§ The request
Retype each line exactly. Skip images.

§ Given data
╭──

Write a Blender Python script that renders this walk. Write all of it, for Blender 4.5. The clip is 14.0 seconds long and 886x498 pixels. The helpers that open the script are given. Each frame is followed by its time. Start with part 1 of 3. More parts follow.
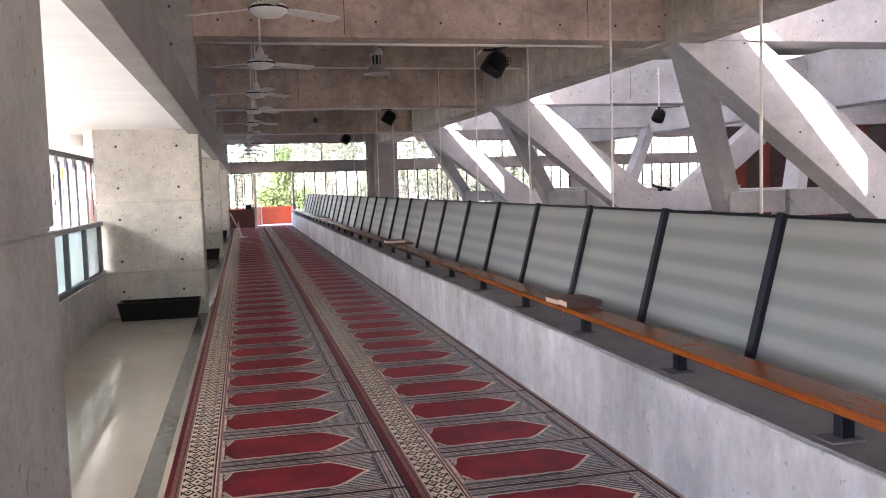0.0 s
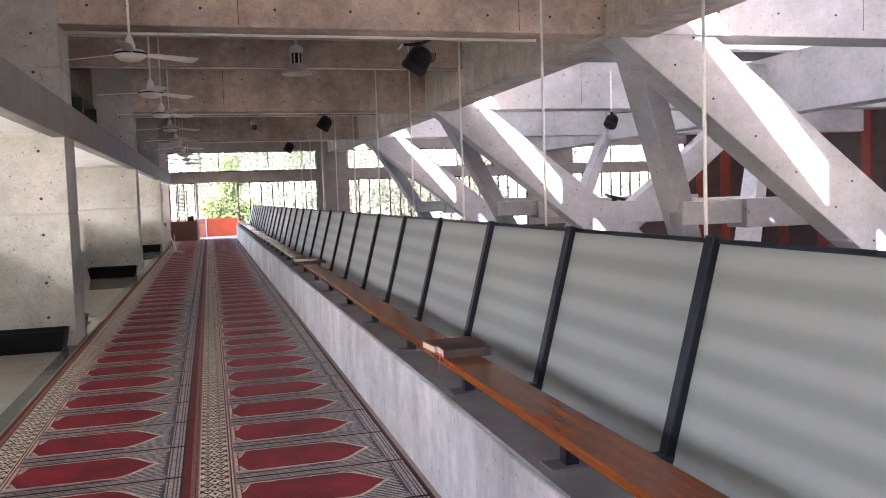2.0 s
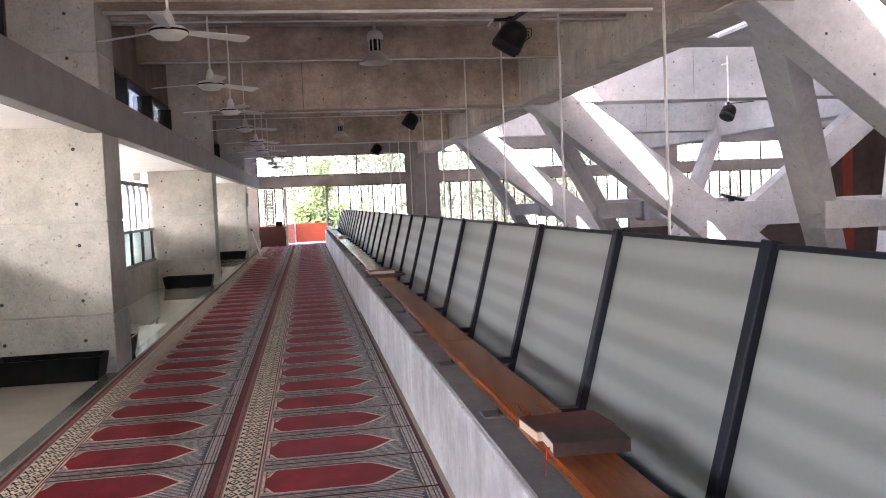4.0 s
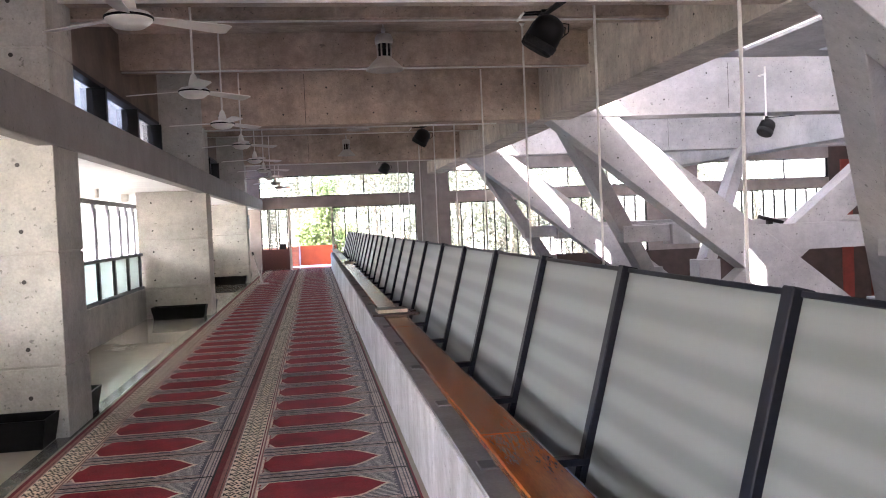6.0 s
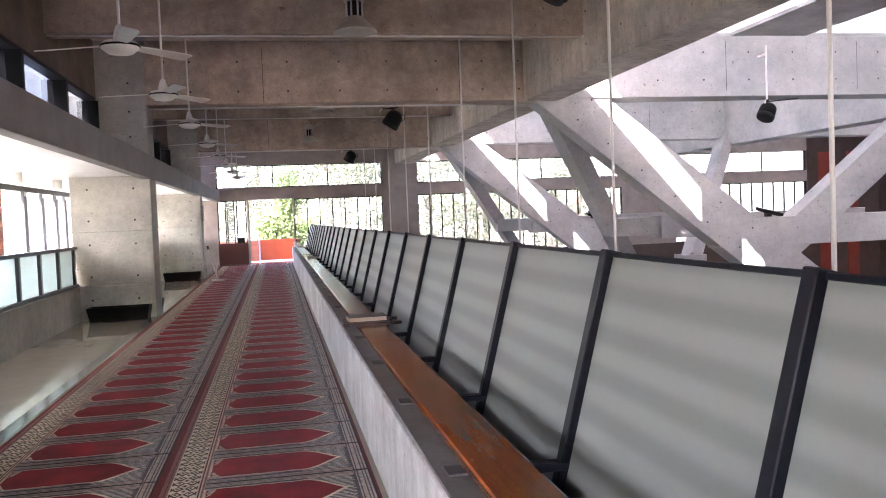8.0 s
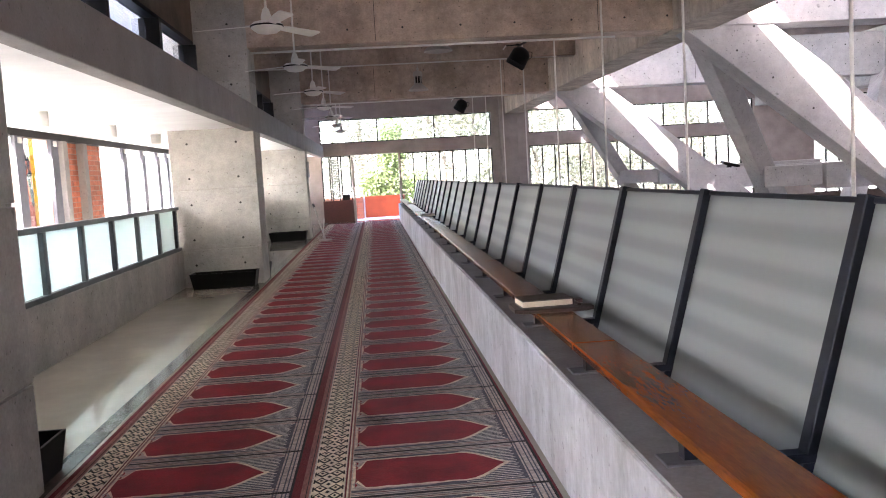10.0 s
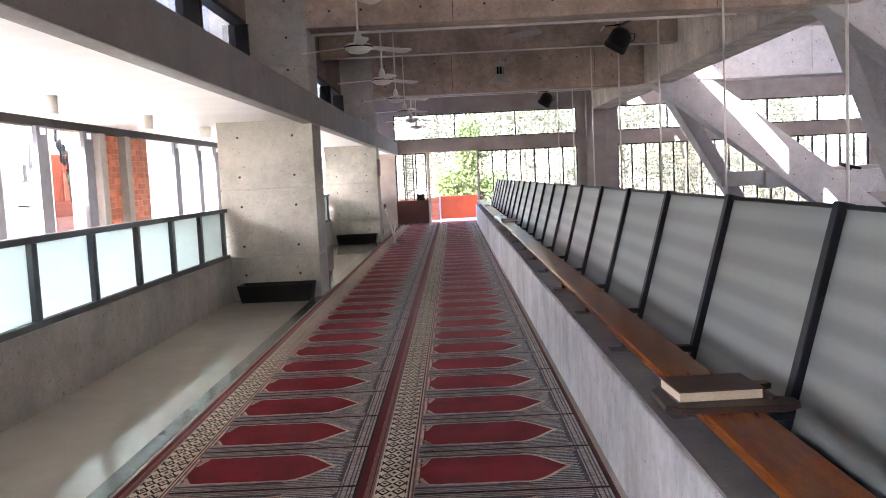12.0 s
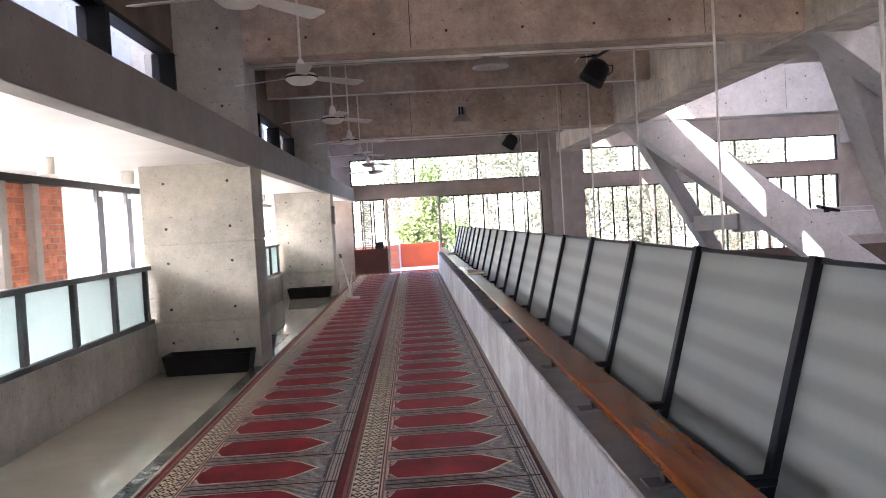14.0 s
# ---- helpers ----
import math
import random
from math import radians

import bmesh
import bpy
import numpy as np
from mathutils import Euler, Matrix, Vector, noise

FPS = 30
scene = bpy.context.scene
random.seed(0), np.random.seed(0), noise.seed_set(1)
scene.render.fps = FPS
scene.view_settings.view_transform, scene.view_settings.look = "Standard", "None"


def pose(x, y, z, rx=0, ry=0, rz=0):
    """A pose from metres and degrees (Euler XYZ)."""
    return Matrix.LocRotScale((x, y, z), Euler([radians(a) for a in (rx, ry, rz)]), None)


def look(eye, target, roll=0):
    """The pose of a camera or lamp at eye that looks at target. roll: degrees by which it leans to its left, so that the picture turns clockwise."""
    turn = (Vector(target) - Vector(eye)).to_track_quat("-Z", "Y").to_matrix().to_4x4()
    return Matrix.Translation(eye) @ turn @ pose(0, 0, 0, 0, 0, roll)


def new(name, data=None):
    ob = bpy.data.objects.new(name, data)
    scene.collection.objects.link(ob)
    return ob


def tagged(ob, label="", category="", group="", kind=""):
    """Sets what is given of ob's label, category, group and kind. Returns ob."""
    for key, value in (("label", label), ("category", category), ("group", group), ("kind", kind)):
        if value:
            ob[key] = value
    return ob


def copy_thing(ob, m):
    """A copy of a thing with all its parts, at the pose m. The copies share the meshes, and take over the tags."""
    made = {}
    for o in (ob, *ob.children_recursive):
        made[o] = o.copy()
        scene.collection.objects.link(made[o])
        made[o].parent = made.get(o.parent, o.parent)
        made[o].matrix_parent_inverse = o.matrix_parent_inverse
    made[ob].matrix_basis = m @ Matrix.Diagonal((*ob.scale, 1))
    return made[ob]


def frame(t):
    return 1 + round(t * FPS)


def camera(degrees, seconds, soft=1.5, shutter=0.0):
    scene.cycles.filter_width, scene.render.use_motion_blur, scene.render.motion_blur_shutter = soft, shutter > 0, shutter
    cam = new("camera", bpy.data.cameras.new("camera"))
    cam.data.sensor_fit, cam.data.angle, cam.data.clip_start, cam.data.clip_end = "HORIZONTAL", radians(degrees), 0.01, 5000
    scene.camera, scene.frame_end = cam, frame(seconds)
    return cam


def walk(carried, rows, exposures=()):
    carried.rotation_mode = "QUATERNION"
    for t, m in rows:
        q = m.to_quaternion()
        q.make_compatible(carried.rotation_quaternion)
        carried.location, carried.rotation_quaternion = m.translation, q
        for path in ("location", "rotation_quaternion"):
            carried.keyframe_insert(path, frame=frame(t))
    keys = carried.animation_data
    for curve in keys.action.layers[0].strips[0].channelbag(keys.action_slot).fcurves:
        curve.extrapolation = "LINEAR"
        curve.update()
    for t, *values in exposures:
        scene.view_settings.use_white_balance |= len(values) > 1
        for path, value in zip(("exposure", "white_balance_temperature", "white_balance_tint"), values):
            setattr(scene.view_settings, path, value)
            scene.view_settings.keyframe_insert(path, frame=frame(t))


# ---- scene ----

╰──

§ Expected answer
Write a Blender Python script that renders this walk. Write all of it, for Blender 4.5. The clip is 14.0 seconds long and 886x498 pixels. The helpers that open the script are given. Each frame is followed by its time. Start with part 1 of 3. More parts follow.
0.0 s
2.0 s
4.0 s
6.0 s
8.0 s
10.0 s
12.0 s
14.0 s
# ---- helpers ----
import math
import random
from math import radians

import bmesh
import bpy
import numpy as np
from mathutils import Euler, Matrix, Vector, noise

FPS = 30
scene = bpy.context.scene
random.seed(0), np.random.seed(0), noise.seed_set(1)
scene.render.fps = FPS
scene.view_settings.view_transform, scene.view_settings.look = "Standard", "None"


def pose(x, y, z, rx=0, ry=0, rz=0):
    """A pose from metres and degrees (Euler XYZ)."""
    return Matrix.LocRotScale((x, y, z), Euler([radians(a) for a in (rx, ry, rz)]), None)


def look(eye, target, roll=0):
    """The pose of a camera or lamp at eye that looks at target. roll: degrees by which it leans to its left, so that the picture turns clockwise."""
    turn = (Vector(target) - Vector(eye)).to_track_quat("-Z", "Y").to_matrix().to_4x4()
    return Matrix.Translation(eye) @ turn @ pose(0, 0, 0, 0, 0, roll)


def new(name, data=None):
    ob = bpy.data.objects.new(name, data)
    scene.collection.objects.link(ob)
    return ob


def tagged(ob, label="", category="", group="", kind=""):
    """Sets what is given of ob's label, category, group and kind. Returns ob."""
    for key, value in (("label", label), ("category", category), ("group", group), ("kind", kind)):
        if value:
            ob[key] = value
    return ob


def copy_thing(ob, m):
    """A copy of a thing with all its parts, at the pose m. The copies share the meshes, and take over the tags."""
    made = {}
    for o in (ob, *ob.children_recursive):
        made[o] = o.copy()
        scene.collection.objects.link(made[o])
        made[o].parent = made.get(o.parent, o.parent)
        made[o].matrix_parent_inverse = o.matrix_parent_inverse
    made[ob].matrix_basis = m @ Matrix.Diagonal((*ob.scale, 1))
    return made[ob]


def frame(t):
    return 1 + round(t * FPS)


def camera(degrees, seconds, soft=1.5, shutter=0.0):
    scene.cycles.filter_width, scene.render.use_motion_blur, scene.render.motion_blur_shutter = soft, shutter > 0, shutter
    cam = new("camera", bpy.data.cameras.new("camera"))
    cam.data.sensor_fit, cam.data.angle, cam.data.clip_start, cam.data.clip_end = "HORIZONTAL", radians(degrees), 0.01, 5000
    scene.camera, scene.frame_end = cam, frame(seconds)
    return cam


def walk(carried, rows, exposures=()):
    carried.rotation_mode = "QUATERNION"
    for t, m in rows:
        q = m.to_quaternion()
        q.make_compatible(carried.rotation_quaternion)
        carried.location, carried.rotation_quaternion = m.translation, q
        for path in ("location", "rotation_quaternion"):
            carried.keyframe_insert(path, frame=frame(t))
    keys = carried.animation_data
    for curve in keys.action.layers[0].strips[0].channelbag(keys.action_slot).fcurves:
        curve.extrapolation = "LINEAR"
        curve.update()
    for t, *values in exposures:
        scene.view_settings.use_white_balance |= len(values) > 1
        for path, value in zip(("exposure", "white_balance_temperature", "white_balance_tint"), values):
            setattr(scene.view_settings, path, value)
            scene.view_settings.keyframe_insert(path, frame=frame(t))


# ---- scene ----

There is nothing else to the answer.